I was in a hard-edge acrylic non-representational phase for a while. But mostly, PEOPLE...always people. My degree is actually in Psychology [that's a long story about Eidetic Imagery experiments - on ME] ...but I did finish classes to get a BFA later.
Maybe I wasn't paying attention, or maybe it wasn't covered, but I never really learned how to BE an artist, how to make a living as a fine artist, how to get into galleries, or musuems, and I still don't know what a fellowship or residency is.
I'm not a joiner, and I need to learn things quickly. If I can't pick it up, I don't get it.
Well.. I got kicked out of graduate school since I could not pick a concentration. But, it was fun taking Textile design, and Surface design, and Metal work and Jewelry and Fiber Arts... even though I knew painting people was my thing.
And maybe fashion design...or shoe design...see, I'm still doing it!
So naturally, I went into retail. What a joke. But then came Display. Although I designed all sorts of things - from handbags to T-shirts to jewelry, my career in Display, Window Trimmer, Visual Merchandiser kept me alive. And fed the creative side of me. And painting on the side. Always painting.
Fast forward to the naughts. Frustrated in a corporate career, divorced, single parent... I decide to go get back into Art. After playing around with mosaics, I am finally SURE of what I want to do, a style, a technique I developed. Turning junk mail into tiles, and creating mosaics with them. Mosaics of PEOPLE. New husband, my angel, said quit your job and be an artist.
My first Mosaic experiment...a self-portrait |
Okay - it's gonna be people. What people? I scour through magazines and pull out photos. I paste them on my studio walls. I draw from them, I simplify, but... I am using photos from magazines for my subjects. Look, I never lied about it - it's just he way I worked. My whole vision was to USE those very objects - women's faces - and create something new.
My latest work is my last appropriation. The photo on the left is from W magazine, and is by Patrick Demarchelier. I loved this girl's face and the composition. So, I drew from it. I made enough changes that I believe it is "transformative," and the new piece has new elements I added...having started out thinking Tudor age then switched to a Renaissance feel. There she is on the right - in my messy studio. Either way, I am guilty of appropriation and that's that.
But now, I've decided to stop doing that. I have a lot of commission work going on through the next several months, but starting in the spring, I vow to create my own images and work from those.
In the spirit of letting go, I'm holding a clearance sale now through Christmas to clear out the studio and my head.

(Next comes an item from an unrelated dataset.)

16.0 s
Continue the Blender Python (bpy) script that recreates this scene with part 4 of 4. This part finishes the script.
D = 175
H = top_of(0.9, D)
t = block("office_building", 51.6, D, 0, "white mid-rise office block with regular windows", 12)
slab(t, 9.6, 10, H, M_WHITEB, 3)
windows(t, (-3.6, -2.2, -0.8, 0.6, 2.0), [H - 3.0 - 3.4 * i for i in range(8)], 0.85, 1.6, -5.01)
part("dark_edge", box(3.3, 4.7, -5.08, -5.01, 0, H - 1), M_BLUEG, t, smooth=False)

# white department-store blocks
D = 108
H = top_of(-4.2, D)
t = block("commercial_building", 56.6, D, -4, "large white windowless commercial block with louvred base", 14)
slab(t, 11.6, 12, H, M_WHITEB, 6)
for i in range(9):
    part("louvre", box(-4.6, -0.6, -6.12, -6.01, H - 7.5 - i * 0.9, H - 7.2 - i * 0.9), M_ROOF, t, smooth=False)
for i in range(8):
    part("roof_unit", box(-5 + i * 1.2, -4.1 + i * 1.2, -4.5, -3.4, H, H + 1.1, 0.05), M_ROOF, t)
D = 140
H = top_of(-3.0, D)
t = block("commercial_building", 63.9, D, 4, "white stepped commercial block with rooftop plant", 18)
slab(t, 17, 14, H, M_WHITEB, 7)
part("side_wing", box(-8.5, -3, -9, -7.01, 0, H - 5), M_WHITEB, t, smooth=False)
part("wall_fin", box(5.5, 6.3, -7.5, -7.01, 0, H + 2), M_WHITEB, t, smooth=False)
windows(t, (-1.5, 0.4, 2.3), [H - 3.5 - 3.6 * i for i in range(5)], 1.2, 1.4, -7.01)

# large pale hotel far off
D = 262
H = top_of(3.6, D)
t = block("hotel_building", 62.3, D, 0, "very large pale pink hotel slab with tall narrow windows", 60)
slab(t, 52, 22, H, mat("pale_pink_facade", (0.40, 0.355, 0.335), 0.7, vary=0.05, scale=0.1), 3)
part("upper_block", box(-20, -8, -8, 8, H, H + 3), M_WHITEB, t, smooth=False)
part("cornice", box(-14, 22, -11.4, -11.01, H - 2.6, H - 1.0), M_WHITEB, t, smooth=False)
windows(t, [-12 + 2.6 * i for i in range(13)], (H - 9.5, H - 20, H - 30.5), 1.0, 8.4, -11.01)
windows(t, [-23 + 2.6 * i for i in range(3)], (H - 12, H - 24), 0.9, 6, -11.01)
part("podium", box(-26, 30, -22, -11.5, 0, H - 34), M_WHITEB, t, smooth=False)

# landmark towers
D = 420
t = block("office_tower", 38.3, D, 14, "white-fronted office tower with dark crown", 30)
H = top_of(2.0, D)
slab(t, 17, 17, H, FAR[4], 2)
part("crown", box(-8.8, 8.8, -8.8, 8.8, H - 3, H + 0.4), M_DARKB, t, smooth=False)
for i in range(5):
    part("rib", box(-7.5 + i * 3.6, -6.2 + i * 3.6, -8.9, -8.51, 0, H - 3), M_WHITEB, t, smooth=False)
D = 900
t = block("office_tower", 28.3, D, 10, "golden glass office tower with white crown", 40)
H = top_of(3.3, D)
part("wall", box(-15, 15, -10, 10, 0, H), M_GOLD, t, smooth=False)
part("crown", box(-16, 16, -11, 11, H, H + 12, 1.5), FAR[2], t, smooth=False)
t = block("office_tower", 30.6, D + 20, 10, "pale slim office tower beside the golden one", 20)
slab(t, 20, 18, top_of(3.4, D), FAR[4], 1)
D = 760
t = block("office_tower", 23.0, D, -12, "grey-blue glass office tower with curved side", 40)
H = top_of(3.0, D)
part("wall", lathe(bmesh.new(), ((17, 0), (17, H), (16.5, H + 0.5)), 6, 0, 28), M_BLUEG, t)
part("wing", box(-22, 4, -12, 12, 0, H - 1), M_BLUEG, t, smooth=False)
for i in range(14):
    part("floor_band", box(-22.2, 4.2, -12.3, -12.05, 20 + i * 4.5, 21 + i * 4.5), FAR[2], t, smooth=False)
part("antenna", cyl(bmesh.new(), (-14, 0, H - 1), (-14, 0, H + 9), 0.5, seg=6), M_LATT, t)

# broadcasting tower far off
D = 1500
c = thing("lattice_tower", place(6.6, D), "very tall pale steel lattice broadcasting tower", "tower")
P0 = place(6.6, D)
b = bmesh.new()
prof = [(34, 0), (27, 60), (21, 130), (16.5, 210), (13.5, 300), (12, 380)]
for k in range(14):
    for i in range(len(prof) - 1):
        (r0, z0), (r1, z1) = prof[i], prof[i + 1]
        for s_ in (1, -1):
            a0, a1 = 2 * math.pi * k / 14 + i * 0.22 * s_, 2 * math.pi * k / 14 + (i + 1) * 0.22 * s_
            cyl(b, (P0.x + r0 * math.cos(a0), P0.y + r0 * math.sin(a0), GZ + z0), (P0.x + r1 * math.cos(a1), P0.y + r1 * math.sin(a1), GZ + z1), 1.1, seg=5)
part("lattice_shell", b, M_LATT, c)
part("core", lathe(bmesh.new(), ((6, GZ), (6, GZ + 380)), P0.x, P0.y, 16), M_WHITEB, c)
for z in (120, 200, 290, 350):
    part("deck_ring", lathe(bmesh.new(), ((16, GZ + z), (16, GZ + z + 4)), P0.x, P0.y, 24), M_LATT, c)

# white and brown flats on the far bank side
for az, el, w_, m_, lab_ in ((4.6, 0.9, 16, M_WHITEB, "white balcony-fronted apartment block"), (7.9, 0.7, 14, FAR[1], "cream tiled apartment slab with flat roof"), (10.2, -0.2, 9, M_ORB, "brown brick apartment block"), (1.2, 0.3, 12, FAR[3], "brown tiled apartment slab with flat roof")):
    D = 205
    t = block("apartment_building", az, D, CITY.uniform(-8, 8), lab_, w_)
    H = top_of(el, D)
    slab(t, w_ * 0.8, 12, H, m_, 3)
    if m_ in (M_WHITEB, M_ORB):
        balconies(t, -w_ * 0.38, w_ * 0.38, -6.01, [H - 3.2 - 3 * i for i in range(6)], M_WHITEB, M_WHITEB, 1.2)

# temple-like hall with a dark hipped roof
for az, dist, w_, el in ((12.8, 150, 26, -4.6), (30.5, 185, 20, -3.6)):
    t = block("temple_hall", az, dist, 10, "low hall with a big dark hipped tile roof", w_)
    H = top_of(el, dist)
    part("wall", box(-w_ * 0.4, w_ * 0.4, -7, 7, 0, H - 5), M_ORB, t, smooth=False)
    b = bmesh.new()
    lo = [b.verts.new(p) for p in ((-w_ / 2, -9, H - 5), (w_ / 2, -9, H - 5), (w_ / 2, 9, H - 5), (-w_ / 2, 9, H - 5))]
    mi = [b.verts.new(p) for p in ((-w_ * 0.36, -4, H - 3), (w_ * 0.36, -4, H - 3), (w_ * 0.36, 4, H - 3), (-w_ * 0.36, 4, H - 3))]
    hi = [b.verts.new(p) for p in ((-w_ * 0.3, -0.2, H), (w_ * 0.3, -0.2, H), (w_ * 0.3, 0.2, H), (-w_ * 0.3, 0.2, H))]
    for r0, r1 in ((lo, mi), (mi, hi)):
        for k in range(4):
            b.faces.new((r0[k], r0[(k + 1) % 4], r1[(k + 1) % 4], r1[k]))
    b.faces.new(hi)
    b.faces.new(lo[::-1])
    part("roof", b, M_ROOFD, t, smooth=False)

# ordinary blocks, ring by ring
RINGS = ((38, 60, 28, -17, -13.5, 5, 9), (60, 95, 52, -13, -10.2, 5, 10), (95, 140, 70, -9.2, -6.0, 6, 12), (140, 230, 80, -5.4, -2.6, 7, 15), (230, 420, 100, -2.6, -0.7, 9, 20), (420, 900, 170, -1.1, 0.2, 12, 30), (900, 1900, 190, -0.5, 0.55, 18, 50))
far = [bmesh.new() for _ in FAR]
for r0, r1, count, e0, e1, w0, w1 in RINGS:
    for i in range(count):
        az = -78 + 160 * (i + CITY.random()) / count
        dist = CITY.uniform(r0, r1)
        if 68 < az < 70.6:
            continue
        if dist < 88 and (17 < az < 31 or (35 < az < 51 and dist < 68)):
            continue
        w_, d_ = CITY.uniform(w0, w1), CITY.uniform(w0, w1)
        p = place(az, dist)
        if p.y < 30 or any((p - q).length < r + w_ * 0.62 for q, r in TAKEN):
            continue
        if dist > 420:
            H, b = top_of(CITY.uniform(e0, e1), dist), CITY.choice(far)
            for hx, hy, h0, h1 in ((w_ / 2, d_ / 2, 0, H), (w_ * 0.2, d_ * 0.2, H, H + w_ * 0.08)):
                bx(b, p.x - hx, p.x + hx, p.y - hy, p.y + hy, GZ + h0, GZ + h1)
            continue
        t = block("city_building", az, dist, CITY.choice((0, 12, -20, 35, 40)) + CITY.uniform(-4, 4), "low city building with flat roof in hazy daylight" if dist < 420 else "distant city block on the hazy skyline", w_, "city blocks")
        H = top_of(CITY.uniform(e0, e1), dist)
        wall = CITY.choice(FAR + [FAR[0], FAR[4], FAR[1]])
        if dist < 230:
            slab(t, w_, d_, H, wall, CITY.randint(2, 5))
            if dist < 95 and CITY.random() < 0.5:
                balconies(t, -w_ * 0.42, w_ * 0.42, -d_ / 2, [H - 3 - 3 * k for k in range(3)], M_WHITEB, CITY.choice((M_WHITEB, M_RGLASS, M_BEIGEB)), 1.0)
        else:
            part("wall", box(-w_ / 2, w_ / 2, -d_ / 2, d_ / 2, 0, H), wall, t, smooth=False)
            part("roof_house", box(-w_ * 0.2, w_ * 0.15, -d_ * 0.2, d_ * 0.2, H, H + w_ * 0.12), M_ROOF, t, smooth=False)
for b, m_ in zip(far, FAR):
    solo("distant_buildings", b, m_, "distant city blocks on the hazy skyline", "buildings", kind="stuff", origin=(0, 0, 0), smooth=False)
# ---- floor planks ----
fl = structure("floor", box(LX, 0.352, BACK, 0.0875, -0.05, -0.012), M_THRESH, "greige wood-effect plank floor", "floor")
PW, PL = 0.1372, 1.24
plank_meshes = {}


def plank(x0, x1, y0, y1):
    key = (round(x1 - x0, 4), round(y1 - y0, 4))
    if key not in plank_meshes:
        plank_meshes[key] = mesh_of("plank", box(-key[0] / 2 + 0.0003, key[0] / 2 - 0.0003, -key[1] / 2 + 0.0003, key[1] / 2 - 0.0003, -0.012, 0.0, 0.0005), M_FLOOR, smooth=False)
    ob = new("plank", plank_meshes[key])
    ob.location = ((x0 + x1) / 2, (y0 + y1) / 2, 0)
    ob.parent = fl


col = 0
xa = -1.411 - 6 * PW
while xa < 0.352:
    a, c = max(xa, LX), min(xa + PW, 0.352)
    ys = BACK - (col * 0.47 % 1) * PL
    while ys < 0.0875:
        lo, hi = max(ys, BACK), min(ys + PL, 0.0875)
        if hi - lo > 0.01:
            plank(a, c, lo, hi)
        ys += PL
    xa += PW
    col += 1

Looking forward to a new year and new direction. Cheers!
Sandhi
1 comment:
Sandhi, I really enjoyed reading your blog and personal history. It really gave me a lot of insight as to how you developed into such a creative artist.
Just s note, our aunt, my father's sister was a Window Trimmer her whole career, for a small chain of women's clothing stores, Popular Cotton. She was very creative and talented at it. We saw her windows many times, and I was always impressed.
Your new direction confirms your growth as an artist. Best of luck and all good wishes for success.